Pour Delphine Horvilleur, tous les grands textes juifs sont des histoires d’arrachement, des récits de coupure. Selon elle, le judaïsme en a fait une espèce de marque obsessionnelle : « Un Hébreu, c’est quelqu’un dont l’identité est fondée sur le fait de ne plus être là où il était. » Elle estime que les exclusions identitaires dominent l’espace public aujourd’hui. À travers son personnage d’Émile Ajar qui n’existe pas dans le monde réel, Romain Gary démontre qu’il y a toujours la possibilité d’être un autre par l’écriture et donc la lecture. Contre les obsessions identitaires qui nous corsètent, Delphine Horvilleur pense qu’une personne est aussi de la lignée des livres qu’elle a lus, qui ont forgé son imaginaire et dont l’identité peut être plurielle, voire celle d’un autre qu’elle admire ou qu’elle veut imiter. « L’écriture est une stratégie de survie. Seules la fiction de soi, la réinvention permanente de notre identité sont capables de nous sauver. L’identité figée, celle de ceux qui ont fini de dire qui ils sont, est la mort de notre humanité. » Le Juif est alors celui qui nous rappelle par sa présence, qu’il y a de l’autre en nous : notre identité est fondamentalement altérée, elle contient de l’autre, de l’altérité. Ainsi, le rejet du Juif, l’antisémitisme, est différent du racisme, de la haine de l’autre qui ne me ressemble pas. L’antisémitisme reproche aux Juifs d’être à la fois l’autre insupportable, mais aussi d’être comme soi. La haine contre les Juifs à travers l’histoire relève de cette pensée des identitaires qui ne supportent pas ceux qui ne peuvent se laisser définir par une identité. À notre tour, si nous interprétons le livre de Delphine Horvilleur, en définitive, les Israéliens qui mènent cette guerre contre les Palestiniens, banalement, comme tout xénophobe, n’auraient-ils pas oublié l’autre Palestinien qui vivait sur la terre qu’ils ont conquise contre lui ? Leur déni de l’autre Palestinien sur cette terre ne montre-t-il pas la perte de leur spécificité juive ? L’avenir d’Israël et des Juifs passe par une lecture vivante de la Bible qui reconnaitrait l‘histoire et les droits des Palestiniens.
Notes :
[1] P. Ricœur, Anthropologie de la volonté. Le volontaire et l’involontaire, tome 1. Aubier, 1988.

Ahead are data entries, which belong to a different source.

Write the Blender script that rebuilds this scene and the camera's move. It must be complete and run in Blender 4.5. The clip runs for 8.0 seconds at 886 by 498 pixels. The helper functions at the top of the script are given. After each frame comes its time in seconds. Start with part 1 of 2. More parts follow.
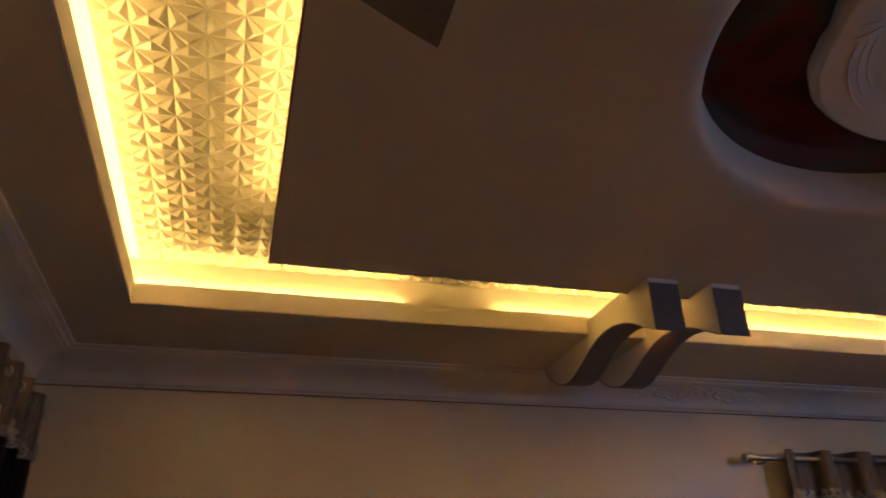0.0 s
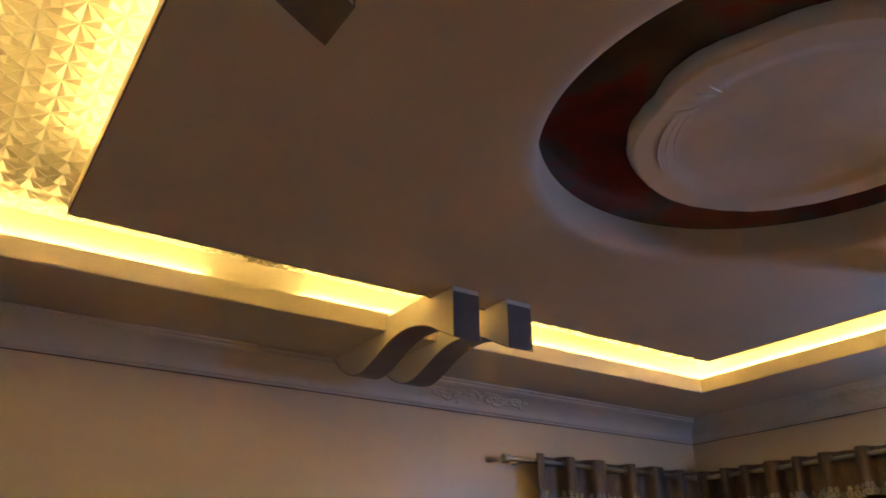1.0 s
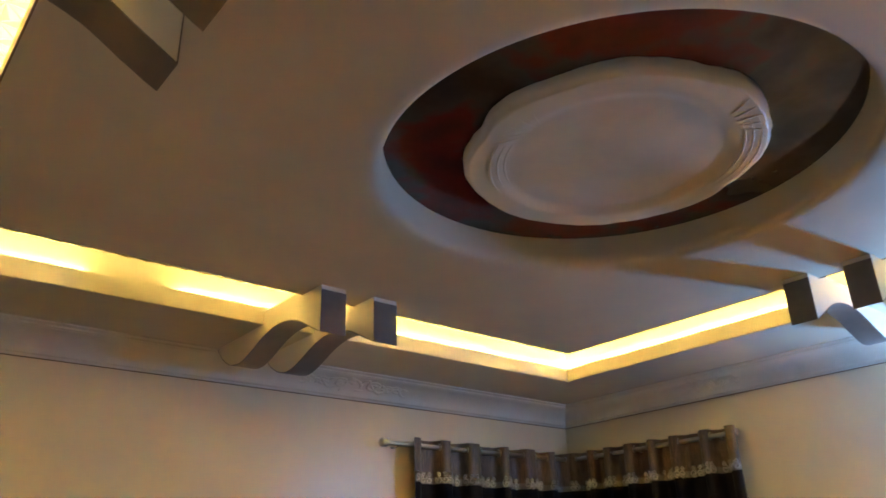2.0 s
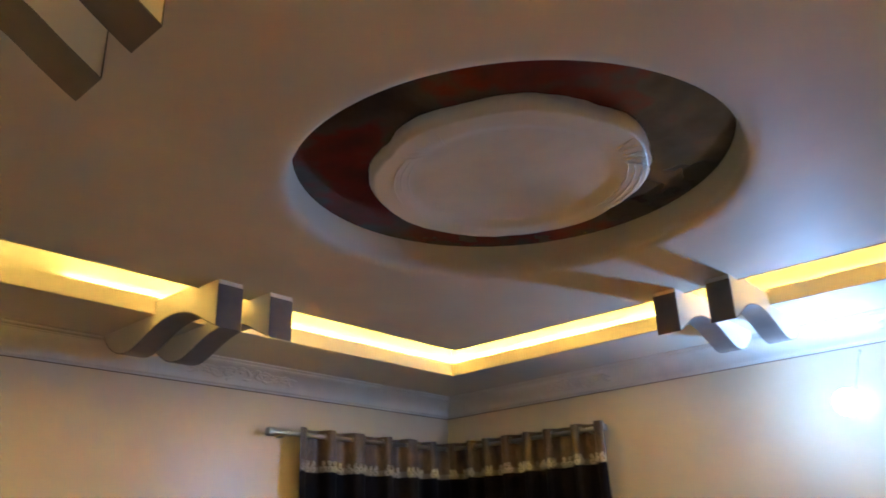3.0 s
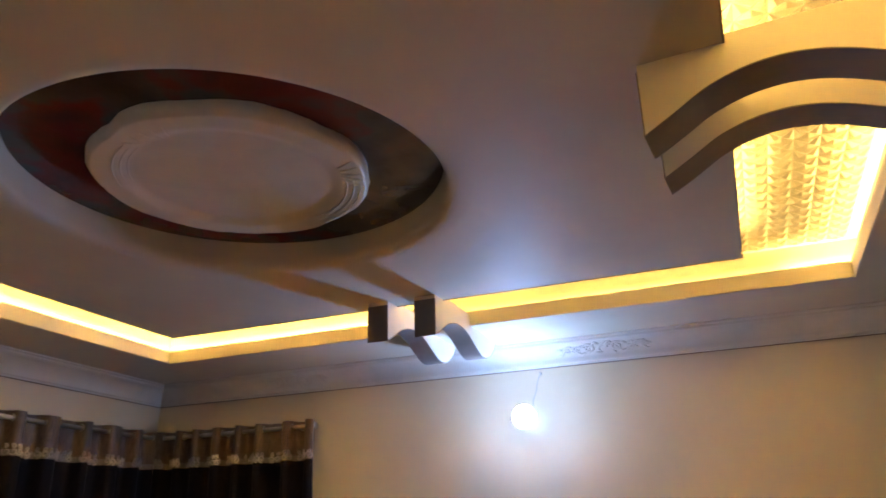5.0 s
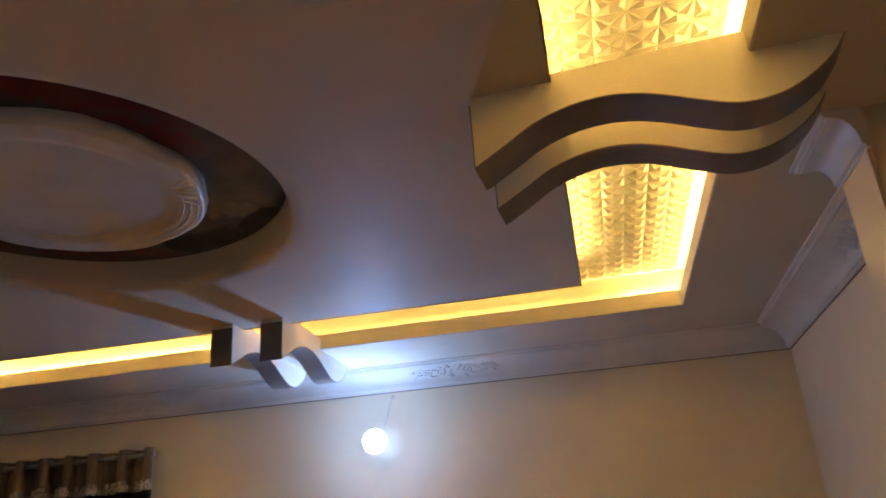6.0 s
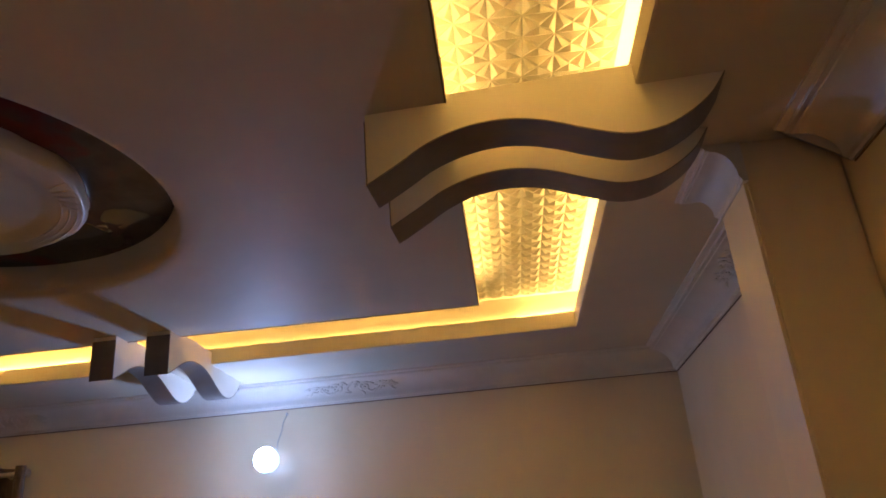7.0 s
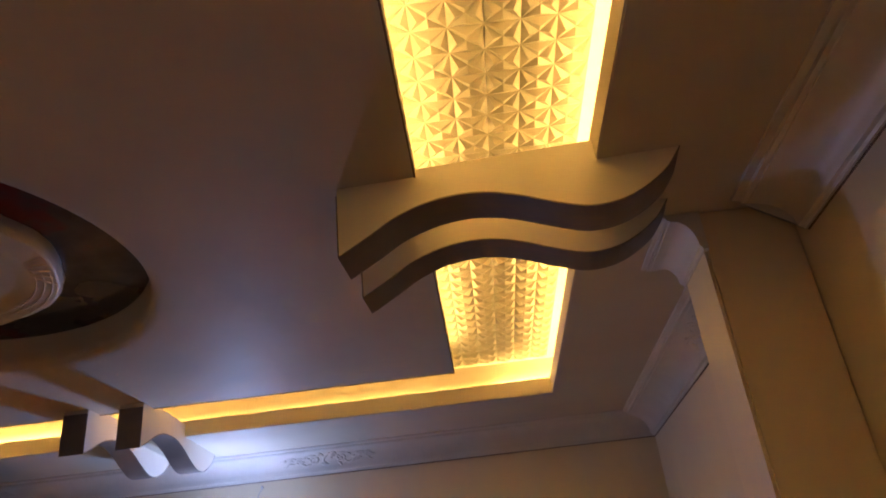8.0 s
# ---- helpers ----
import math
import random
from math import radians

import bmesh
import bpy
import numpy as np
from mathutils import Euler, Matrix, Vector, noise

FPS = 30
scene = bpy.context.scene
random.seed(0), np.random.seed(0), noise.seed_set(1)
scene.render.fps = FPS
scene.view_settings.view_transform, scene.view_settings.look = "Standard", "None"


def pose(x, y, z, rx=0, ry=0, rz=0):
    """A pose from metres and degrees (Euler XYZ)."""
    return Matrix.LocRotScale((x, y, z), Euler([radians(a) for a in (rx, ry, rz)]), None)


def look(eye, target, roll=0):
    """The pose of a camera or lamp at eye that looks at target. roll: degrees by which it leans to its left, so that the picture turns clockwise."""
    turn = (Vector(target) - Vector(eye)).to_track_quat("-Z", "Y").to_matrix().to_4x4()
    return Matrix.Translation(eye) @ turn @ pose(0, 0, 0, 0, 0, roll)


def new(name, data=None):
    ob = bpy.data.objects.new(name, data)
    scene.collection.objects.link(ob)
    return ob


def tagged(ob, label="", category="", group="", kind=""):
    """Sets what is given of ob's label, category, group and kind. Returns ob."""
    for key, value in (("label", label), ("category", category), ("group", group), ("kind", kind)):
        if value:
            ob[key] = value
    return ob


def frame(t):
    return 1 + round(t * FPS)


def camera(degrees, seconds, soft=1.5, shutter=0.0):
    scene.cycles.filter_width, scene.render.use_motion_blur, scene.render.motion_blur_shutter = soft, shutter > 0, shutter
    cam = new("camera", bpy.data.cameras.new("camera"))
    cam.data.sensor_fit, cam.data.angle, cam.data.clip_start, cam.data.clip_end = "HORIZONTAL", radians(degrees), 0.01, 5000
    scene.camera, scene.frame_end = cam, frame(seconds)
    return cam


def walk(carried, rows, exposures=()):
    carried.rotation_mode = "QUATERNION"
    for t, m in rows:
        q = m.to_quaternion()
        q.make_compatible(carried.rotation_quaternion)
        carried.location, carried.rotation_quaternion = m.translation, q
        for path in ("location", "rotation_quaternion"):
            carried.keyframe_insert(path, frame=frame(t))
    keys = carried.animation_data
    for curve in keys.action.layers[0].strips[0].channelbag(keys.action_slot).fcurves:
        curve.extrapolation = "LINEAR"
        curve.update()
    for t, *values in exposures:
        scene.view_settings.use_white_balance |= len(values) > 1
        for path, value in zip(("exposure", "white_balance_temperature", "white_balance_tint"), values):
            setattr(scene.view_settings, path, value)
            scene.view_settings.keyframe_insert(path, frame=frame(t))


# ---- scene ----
cam = camera(61.1, 8.0, soft=1.7, shutter=0.3)
PATH = [
    (0, (-1.978, -1.016, 1.597), (-1.491, 0.705, 2.493), -1.8),
    (0.5, (-2.09, -1.006, 1.606), (-1.299, 0.624, 2.452), -0.7),
    (1, (-2.149, -1.013, 1.634), (-1.134, 0.492, 2.473), -0.6),
    (1.5, (-2.112, -1.204, 1.614), (-1.008, 0.248, 2.436), -1.2),
    (1.7, (-2.1, -1.325, 1.582), (-0.961, 0.106, 2.39), -1.6),
    (2.8, (-2.204, -1.586, 1.61), (-0.869, -0.308, 2.375), -2.0),
    (3, (-2.265, -1.562, 1.629), (-0.857, -0.351, 2.372), -2.3),
    (3.5, (-2.338, -1.542, 1.601), (-0.735, -0.581, 2.312), -1.3),
    (4, (-2.334, -1.666, 1.602), (-0.69, -0.789, 2.329), -1.4),
    (4.5, (-2.332, -1.771, 1.591), (-0.65, -0.962, 2.307), -1.0),
    (6, (-2.27, -1.97, 1.619), (-0.45, -1.618, 2.37), -4.0),
    (6.5, (-2.26, -2.011, 1.626), (-0.423, -1.8, 2.388), -4.7),
    (7, (-2.239, -2.035, 1.635), (-0.397, -1.921, 2.406), -4.9),
    (7.5, (-2.258, -2.06, 1.629), (-0.436, -2.017, 2.453), -5.7),
    (8, (-2.297, -2.076, 1.622), (-0.523, -2.032, 2.545), -6.4),
]
EXPOSURES = [(0.0, 0.06, 5900, 48), (1.0, 0.76, 5700, 40), (1.5, 1.28, 5350, 23), (3.0, 1.46, 5550, 27),
             (3.5, 1.25, 5900, 37), (4.5, 1.2, 6000, 40), (6.0, 0.6, 5850, 41), (8.0, 0.08, 6400, 56)]
walk(cam, [(t, look(eye, target, roll)) for t, eye, target, roll in PATH], EXPOSURES)


# ---- light and exposure ----
world = bpy.data.worlds.new("dim_room")
scene.world = world
world.use_nodes = True
world.node_tree.nodes["Background"].inputs[0].default_value = (0.9, 0.75, 0.6, 1)
world.node_tree.nodes["Background"].inputs[1].default_value = 0.01

LED_POWER = 105.0
LED_COLOUR = (1.0, 0.715, 0.135)
BULB_POWER = 178.0
BULB_COLOUR = (0.395, 0.715, 1.09)

# ---- plan (metres) ----
WX0, WX1, WY0, WY1 = -3.06, 3.30, -3.325, 3.255      # wall faces
LX0, LX1, LY0, LY1 = -2.495, 2.415, -2.55, 2.41      # lip of the lowered border
PX0, PX1, PY0, PY1 = -1.915, 1.925, -1.96, 1.96    # floating centre panel
SOFFIT, LIP_TOP, PANEL, TROUGH = 2.953, 3.055, 3.0, 3.207
CIRCLE = (0.115, 0.085)
CORNICE_FOOT = 2.796


# ---- materials ----
def principled(name):
    m = bpy.data.materials.new(name)
    m.use_nodes = True
    nt = m.node_tree
    return m, nt, nt.nodes["Principled BSDF"]


def ramp(nt, fac, stops):
    r = nt.nodes.new("ShaderNodeValToRGB")
    els = r.color_ramp.elements
    while len(els) < len(stops):
        els.new(0.5)
    for e, (p, c) in zip(els, stops):
        e.position, e.color = p, (*c, 1)
    nt.links.new(fac, r.inputs[0])
    return r.outputs[0]


def noise_tex(nt, scale, detail=4, rough=0.55, stretch=None):
    co = nt.nodes.new("ShaderNodeTexCoord")
    n = nt.nodes.new("ShaderNodeTexNoise")
    n.inputs["Scale"].default_value, n.inputs["Detail"].default_value = scale, detail
    n.inputs["Roughness"].default_value = rough
    src = co.outputs["Object"]
    if stretch:
        mp = nt.nodes.new("ShaderNodeMapping")
        mp.inputs["Scale"].default_value = stretch
        nt.links.new(src, mp.inputs[0])
        src = mp.outputs[0]
    nt.links.new(src, n.inputs["Vector"])
    return n.outputs[0]


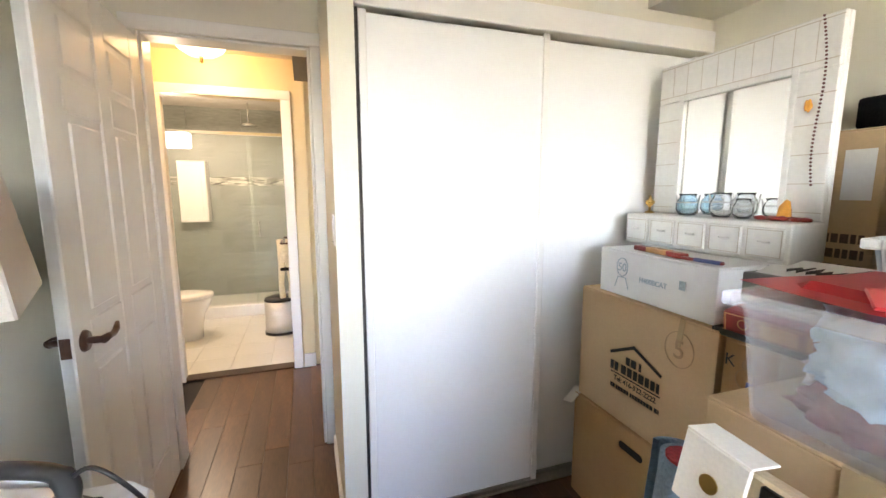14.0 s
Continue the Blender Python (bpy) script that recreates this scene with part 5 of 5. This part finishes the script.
tube(bm, [(-0.16, 0.02, 0.012), (-0.16, 0, 0.88)] + [(-0.16 * math.cos(a), 0, 0.90 + 0.16 * math.sin(a)) for a in [i * math.pi / 12 for i in range(13)]] + [(0.16, 0, 0.88), (0.16, 0.02, 0.012)], 0.016, 12)
part("back_frame", bm, TUBE, ar, "white enamel tube arch", True)
bm = bmesh.new()
tube(bm, [(-0.16, 0.01, 0.45), (0.16, 0.01, 0.45)], 0.012, 10)
part("cross_bar", bm, TUBE, ar, "", True)
for x in (-0.16, 0.16):
    bm = bmesh.new()
    tube(bm, [(x, 0.0, 0.45), (x, 0.30, 0.012)], 0.013, 10)
    part("leg", bm, TUBE, ar, "", True)
kb = thing("black_bin_bag", pose(0.235, 3.28, 0), "black plastic bin bag standing by the wall", "bin bag")
bm = bmesh.new()
lumpy(bm, (0.105, 0.12, 0.96), (0, 0, 0.02), 71, 0.14, 7, 4, 0, 0.7)
part("film", bm, BLACKBAGM, kb, "", True)
cb = thing("clear_plastic_bag", pose(0.33, 3.66, 0), "crumpled clear plastic bag by the wall", "plastic bag")
bm = bmesh.new()
lumpy(bm, (0.10, 0.20, 0.86), (0, 0, 0.02), 73, 0.2, 7, 4, 0, 0.7)
part("film", bm, WHITEBAG, cb, "", True)
wp2 = thing("white_pillow", pose(0.12, 3.70, 0), "white bundled bedding under the window", "bedding")
bm = bmesh.new()
lumpy(bm, (0.14, 0.18, 0.72), (0, 0, 0.02), 75, 0.15, 5, 4, 0, 0.7)
part("bedding_roll", bm, WHITEBAG, wp2, "", True)
for y, h in ((2.87, 0.83), (2.93, 0.82), (2.98, 0.835)):
    ot = thing("olive_tube", pose(0.385, y, 0), "olive cardboard tube standing against the wall", "tube", "olive tubes")
    bm = bmesh.new()
    lathe(bm, [(0.028, 0), (0.028, h), (0.022, h), (0.022, h - 0.1)], 16)
    part("tube_wall", bm, OLIVE, ot, "", True)

# ---- floor planks and tiles ----
plank_meshes = []
for L in (0.62, 0.9, 1.2):
    bm = bmesh.new()
    box(bm, 0.0005, 0.0005, -0.012, 0.1245, L - 0.0005, 0.0, 0.0011)
    plank_meshes.append((L, finish("plank", bm, PLANK)))
fl = tagged(new("floor"), "dark reddish-brown glossy hardwood plank floor", "floor", "", "structure")
rnd = random.Random(5)
x, row = XL, 0
while x < XR - 0.06:
    y = -1.115 - rnd.uniform(0, 0.6)
    while y < 4.95:
        L, me = rnd.choice(plank_meshes)
        ly = max(y, -1.115)
        if y + L > -1.0 and (y > -0.2 or x > -1.7):
            o = new("plank", me)
            o.parent = fl
            o.location = (x, max(y, -1.118), 0)
            if y < -1.118:
                o.scale = (1, (y + L + 1.118) / L, 1)
        y += L
    x += 0.125
bm = bmesh.new()
box(bm, 0.0015, 0.0015, -0.006, 0.2985, 0.2985, 0.0, 0.001)
tile = finish("tile", bm, WHITETILE)
bf = tagged(new("bathroom_floor"), "white square bathroom floor tiles", "floor", "", "structure")
for i in range(7):
    for k in range(6):
        o = new("tile", tile)
        o.parent = bf
        o.location = (-0.61 + i * 0.3, -1.54 - k * 0.3 + 0.01, 0)
bm = bmesh.new()
box(bm, 0.0015, -3.62, 0.0015, 0.5985, -3.61, 0.2985, 0.001)
wt = finish("tile", bm, GREYTILE)
bm = bmesh.new()
box(bm, 0.0008, -3.612, 0.0008, 0.0742, -3.606, 0.0142)
mt = finish("tile", bm, MOSAIC)
sw = tagged(new("shower_tiling"), "grey shower wall tiles with a mosaic band", "wall tiles", "", "structure")
for k in range(8):
    for i in range(-1, 5):
        o = new("tile", wt)
        o.parent = sw
        o.location = (-0.52 + i * 0.6 - (0.3 if k % 2 else 0), 0, k * 0.3)
for k in range(7):
    for i in range(25):
        o = new("tile", mt)
        o.parent = sw
        o.location = (-0.52 + i * 0.075 - (0.03 if k % 2 else 0), 0, 1.46 + k * 0.015)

[2] P. Ricœur, Lire la Bible. Revue Pardès, Études et cultures juives. 2001.
[3] P. Ricœur, Sois même comme un autre. Seuil, 1990.
[4] P. Ricœur, Herméneutique de l’idée de révélation. Facultés universitaires Saint-Louis, Bruxelles, 1977.
[5] P. Ricœur, Temps et récit. 3. Le temps raconté. Seuil, 1985.
[6] D. Horvilleur. Il n’y a pas de Ajar. Grasset, 2022.